In the Money: 5 Things to Know

I am writing this in full Princess Jasmine attire. It was the only way my daughter said she would let me get on with my work this morning. The things we do for our kids. And peace.

WATCH: Long time hedge fund manager JF Tardif at Timelo Investment Management is cautious with markets at all time highs. He’s got a very high short position and isn’t chasing momentum. He’s buying deep value in telco and real estate. While many say energy stocks offer value, he currently owns zero oil & gas producers. Find out why in our latest episode packed with actionable stock ideas.

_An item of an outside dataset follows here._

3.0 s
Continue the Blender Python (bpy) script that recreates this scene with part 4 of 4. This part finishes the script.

Derailed: Shares of CN Rail are falling 4.5% in the pre-market after the railway operator cut its profit growth forecast for the third year in a row. CN Rail now sees profit growing in the mid-to-high single digit range down from 10-15%. The company is blaming tariff headwinds and a stronger Canadian dollar. Not a good day to be a shareholder (me) as many analysts say the stock is destined for purgatory after the results. Not only has volume growth been lackluster, but recent M&A chatter is likely to leave CN Rail on the outside looking in. Many analysts are having a hard time finding a catalyst. I’ve counted at least three downgrades this morning basically because of that. “We see few reasons for the stock to move meaningfully higher in the short-to-midterm,” wrote National Bank’s Cameron Doerksen in his downgrade this morning, “With U.S. railroad merger speculation growing, we expect investor interest in the sector to be more focused on the U.S. peer group with funds potentially flowing out of CN as a result,” said Doerksen. This is threatening to become the next Pfizer in my portfolio (lured in by value). There are others hanging on like me. “We maintain our Buy rating, because we find it hard to downgrade CN when it trades at such a wide discount vs. the peers and just ~5% above its 52-week low,” wrote TD’s Cherilyn Radbourne.

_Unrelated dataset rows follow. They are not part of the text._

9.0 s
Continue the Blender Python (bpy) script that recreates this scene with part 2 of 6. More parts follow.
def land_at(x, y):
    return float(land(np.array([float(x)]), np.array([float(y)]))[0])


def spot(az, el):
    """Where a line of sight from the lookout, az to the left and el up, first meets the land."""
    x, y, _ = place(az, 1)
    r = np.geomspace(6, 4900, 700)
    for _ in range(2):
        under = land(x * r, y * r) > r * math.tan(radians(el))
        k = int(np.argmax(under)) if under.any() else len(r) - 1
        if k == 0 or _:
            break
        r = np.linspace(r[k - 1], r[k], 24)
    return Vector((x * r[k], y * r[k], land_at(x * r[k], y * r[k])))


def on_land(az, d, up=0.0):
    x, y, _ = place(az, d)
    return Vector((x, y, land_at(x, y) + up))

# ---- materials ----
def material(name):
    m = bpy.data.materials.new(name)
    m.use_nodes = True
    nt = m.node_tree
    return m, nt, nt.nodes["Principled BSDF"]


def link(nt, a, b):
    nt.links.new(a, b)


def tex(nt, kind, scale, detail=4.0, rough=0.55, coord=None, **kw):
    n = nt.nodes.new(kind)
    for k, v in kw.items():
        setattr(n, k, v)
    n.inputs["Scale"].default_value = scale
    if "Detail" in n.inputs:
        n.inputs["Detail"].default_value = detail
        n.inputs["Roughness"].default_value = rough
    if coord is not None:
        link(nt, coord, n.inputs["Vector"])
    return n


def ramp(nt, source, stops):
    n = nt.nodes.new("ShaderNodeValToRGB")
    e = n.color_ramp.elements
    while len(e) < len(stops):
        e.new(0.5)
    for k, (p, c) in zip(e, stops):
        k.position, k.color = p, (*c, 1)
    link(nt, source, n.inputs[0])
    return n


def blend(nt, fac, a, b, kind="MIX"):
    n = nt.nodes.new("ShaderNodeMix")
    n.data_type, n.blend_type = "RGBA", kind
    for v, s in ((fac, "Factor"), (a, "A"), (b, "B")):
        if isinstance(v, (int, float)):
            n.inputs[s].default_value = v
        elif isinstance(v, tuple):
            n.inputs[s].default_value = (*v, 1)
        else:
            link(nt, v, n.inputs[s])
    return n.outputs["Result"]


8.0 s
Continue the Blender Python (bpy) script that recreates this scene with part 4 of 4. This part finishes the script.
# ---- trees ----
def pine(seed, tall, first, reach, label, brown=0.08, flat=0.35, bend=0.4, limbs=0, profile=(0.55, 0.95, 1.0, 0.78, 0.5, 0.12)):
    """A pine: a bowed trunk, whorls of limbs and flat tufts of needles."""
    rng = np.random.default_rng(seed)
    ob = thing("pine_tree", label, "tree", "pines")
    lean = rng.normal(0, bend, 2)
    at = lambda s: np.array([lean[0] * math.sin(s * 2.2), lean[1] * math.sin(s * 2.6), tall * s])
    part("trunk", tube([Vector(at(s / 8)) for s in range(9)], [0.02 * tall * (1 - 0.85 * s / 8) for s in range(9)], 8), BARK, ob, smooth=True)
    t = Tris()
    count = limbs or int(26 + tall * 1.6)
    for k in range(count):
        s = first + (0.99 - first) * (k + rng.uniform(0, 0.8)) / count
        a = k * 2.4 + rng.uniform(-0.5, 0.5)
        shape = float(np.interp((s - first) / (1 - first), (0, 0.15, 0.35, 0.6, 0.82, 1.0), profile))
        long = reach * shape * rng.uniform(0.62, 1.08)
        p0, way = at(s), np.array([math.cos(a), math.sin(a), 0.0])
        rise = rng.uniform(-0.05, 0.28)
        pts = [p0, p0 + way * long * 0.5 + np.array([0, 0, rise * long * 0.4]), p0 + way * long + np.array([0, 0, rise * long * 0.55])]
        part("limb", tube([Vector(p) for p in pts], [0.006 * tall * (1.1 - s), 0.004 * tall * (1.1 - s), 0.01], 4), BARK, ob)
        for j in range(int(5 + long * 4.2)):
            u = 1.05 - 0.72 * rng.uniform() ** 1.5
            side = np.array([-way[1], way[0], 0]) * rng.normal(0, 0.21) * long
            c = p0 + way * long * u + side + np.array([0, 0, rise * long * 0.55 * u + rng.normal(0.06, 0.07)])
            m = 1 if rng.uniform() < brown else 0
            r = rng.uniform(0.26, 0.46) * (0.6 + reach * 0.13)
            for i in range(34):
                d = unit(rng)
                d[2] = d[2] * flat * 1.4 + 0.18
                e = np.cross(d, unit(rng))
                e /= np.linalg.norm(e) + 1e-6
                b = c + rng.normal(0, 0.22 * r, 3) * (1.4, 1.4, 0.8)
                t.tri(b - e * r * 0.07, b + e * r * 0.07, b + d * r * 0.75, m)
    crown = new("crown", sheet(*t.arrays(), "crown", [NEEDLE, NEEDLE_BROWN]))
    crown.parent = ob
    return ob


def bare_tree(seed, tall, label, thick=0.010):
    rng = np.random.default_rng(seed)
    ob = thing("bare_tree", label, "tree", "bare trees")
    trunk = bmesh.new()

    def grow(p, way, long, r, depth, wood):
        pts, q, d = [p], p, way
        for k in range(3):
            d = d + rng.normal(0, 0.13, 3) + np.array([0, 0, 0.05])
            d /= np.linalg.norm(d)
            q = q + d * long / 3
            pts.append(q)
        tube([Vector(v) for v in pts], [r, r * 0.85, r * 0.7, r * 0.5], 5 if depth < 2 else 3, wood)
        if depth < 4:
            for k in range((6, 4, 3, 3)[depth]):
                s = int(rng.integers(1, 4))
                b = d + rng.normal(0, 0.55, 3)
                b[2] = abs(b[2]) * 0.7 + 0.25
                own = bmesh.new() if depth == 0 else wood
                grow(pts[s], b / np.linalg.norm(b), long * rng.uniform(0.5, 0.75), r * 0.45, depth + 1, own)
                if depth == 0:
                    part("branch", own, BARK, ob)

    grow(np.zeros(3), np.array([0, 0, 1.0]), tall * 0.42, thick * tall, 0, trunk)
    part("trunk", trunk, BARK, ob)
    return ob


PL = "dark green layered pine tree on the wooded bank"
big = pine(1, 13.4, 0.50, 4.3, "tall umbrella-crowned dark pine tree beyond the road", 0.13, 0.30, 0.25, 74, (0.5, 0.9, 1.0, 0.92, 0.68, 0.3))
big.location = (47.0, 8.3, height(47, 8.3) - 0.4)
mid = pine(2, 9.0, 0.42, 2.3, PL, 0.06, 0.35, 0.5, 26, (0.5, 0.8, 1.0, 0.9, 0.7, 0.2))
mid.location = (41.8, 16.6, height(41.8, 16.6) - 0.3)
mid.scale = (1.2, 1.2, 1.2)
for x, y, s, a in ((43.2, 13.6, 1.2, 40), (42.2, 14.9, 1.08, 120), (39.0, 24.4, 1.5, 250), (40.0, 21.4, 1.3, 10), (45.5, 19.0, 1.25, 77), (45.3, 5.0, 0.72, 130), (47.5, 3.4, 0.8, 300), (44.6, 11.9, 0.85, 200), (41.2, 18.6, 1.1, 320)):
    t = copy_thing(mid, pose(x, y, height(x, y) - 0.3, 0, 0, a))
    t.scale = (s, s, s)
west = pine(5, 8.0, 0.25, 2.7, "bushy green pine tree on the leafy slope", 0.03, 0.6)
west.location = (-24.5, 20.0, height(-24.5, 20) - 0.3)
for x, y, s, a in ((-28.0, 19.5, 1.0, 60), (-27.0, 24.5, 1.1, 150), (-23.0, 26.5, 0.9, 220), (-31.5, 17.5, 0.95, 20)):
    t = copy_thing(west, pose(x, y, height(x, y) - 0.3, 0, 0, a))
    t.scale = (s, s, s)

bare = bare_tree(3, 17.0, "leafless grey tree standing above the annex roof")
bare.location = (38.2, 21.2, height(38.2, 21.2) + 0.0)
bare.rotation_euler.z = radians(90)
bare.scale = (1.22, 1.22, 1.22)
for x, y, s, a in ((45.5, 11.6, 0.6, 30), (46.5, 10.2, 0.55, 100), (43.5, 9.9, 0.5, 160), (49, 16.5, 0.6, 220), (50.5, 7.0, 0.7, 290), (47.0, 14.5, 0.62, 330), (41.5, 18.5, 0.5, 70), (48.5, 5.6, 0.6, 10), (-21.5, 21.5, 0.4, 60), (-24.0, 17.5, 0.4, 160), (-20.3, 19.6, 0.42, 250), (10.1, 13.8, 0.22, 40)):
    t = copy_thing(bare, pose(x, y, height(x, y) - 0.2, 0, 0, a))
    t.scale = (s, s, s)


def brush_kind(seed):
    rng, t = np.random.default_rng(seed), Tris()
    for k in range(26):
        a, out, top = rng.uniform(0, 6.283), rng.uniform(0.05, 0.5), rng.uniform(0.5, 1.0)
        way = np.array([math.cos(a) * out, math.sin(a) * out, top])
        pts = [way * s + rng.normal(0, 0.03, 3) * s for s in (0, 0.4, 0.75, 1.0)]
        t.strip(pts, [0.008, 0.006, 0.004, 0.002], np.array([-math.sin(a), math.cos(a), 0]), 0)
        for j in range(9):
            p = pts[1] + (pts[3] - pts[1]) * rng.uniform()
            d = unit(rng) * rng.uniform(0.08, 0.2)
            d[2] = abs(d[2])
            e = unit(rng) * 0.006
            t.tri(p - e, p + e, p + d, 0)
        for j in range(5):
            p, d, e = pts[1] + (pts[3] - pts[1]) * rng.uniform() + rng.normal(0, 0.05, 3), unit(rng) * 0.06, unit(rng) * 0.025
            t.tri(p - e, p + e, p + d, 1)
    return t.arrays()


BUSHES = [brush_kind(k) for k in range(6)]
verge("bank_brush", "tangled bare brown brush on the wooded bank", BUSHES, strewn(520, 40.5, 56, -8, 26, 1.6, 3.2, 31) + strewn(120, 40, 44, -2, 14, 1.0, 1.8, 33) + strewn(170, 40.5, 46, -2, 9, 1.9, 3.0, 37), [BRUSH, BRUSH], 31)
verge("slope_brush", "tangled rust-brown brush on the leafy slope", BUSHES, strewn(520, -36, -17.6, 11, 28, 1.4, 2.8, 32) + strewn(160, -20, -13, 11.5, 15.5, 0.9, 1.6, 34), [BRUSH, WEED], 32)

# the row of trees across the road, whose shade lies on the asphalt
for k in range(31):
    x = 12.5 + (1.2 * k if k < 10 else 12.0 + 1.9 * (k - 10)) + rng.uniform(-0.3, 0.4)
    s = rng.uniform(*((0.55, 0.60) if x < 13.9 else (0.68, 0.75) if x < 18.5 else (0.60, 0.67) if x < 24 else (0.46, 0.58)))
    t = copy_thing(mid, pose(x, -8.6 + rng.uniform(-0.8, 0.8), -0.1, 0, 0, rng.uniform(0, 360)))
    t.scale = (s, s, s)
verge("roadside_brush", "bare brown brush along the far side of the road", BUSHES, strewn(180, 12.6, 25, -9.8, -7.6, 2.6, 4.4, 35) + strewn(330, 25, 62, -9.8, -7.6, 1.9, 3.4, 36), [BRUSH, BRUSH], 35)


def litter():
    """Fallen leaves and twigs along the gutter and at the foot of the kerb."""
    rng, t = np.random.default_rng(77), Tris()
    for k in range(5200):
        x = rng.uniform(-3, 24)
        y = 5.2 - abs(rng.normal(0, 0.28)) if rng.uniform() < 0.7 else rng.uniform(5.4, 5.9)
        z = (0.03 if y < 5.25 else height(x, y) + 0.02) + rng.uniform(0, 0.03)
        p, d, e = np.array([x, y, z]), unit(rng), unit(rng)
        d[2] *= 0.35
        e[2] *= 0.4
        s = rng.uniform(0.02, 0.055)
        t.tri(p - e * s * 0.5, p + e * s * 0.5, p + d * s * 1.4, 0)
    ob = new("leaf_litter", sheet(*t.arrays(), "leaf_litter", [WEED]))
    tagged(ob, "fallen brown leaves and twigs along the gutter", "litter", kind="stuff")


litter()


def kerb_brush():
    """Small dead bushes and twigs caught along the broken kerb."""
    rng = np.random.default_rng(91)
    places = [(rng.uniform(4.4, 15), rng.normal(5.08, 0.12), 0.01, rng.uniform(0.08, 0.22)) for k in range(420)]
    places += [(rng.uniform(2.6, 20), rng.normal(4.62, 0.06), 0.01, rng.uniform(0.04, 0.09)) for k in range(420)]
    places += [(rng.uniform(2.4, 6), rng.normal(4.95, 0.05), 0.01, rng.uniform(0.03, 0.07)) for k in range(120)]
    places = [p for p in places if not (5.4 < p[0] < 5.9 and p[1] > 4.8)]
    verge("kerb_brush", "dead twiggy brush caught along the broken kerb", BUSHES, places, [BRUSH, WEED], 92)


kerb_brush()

Leave a message: Watch shares of Rogers at the open after the telecom beat sales and profit expectations in the quarter. Rogers increased it’s total service revenue forecast, but maintained it’s overall profit growth forecast. Capital expenditures are now expected to come in at the lower end of their forecast so that could set up the company to exceed expectations for the future. They added 35,000 new wireless customers which was higher than consensus but down sharply from the 162,000 added last year. This reflects reduced immigration. JF Tardif said he is buying Rogers and BCE here. “”The day the price war is over, it’s probably time to buy them, and we believe the price war is over,” he said on the podcast. Analysts echo this sentiment. “While financial results do clearly show the impact from significant pricing pressures,” wrote Scotia’s Maher Yaghi in a note about the results this morning, “We believe recent price ups which we saw since early June provide a more positive backdrop for the industry.”

Wrong numberShares of AT&T on the other hand are down 3.5% in the pre-market despite stronger than expected financial results. On one hand, they added more subscribers than expected, profit and sales were also higher than expected. But on the other hand, profit in mobility was less than expected and it reduced its profit growth forecast. This has investors nervous about the kind of promotions the company is resorting to in order to drive subscriber growth. If price competition is coming to America (the way it has been for Canada) we know that is a tough environment for the stocks to do well. Keep in mind the stock is up nearly 60% over the past year when you include dividends.

T-pain: Texas Instruments is plunging 10% after a cautious outlook for the upcoming quarter. The chipmaker is baking in tariffs that have crimped some of its end customers like car companies and factory equipment makers. Sales grew 16% in the quarter but the forecast implies 11% growth going forward. Company executives also appeared uncertain as to the tariff drag noting that some of the strength in the quarter could have been from companies ordering before tariffs hit thereby pulling forward demand. Given the stocks run up so far in 2025, the bar was high and any disappointment is being punished.